London – As a motorcycle courier in World War 2, she kept calm and carried on as German bombs rained down on London.
So when confronted by yobs trying to knock her off a mobility scooter, Mary Smith was undaunted.
The 100-year-old great-grandmother, who is deaf and partially sighted, shouted at them to leave her alone before driving at the youths to make her escape.
The gang of three or four boys, aged around 10, had approached Smith from a nearby illegal traveller camp as she was out with her Jack Russell terrier, Xena, and a friend’s Yorkshire terrier, called Rosie, near her home in Rugby, Warwickshire.
She said: “They grabbed my hands and there was a boy at the back hanging on to my head rest, but I swung round and knocked him off.
“They started trying to look in my bag but I told them to get off and I put both arm rests down so they couldn’t get me off the scooter.

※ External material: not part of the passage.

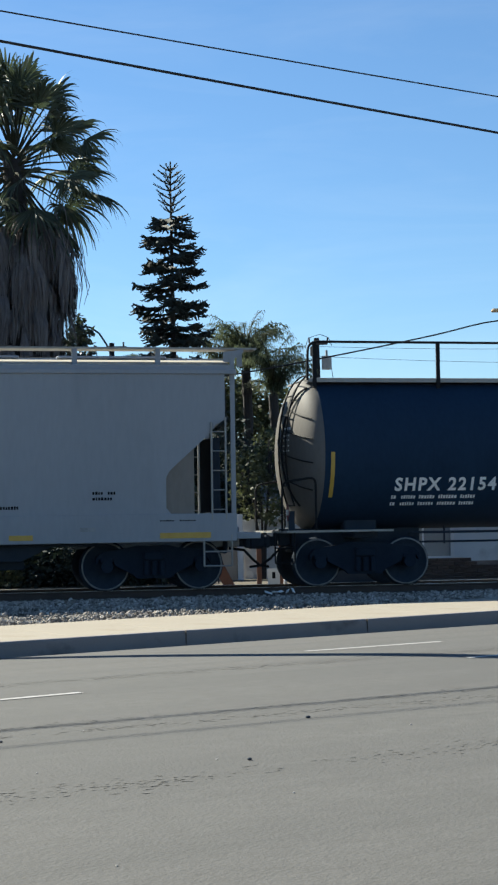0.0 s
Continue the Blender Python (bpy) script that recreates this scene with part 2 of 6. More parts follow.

But I couldn’t go until Rosie was back so I called her and she hopped back on to the scooter and then I just went, full power, and the boys went flying.”
“Back in the war I was based in London and there were bombs dropping all over the place and that didn’t bother me, so this was nothing.
On Monday, Smith’s daughter Rita Doggrell told of her anger at the “lack of respect” shown to her mother in the incident on November 27.
Doggrell, 77, said: “Mum suffers quite badly with blindness and loss of hearing.”
She said the family did not report the incident to the police because there were no witnesses.
Smith added: “I don’t think I was brave in the park, I just wasn’t going to let them drive my scooter.”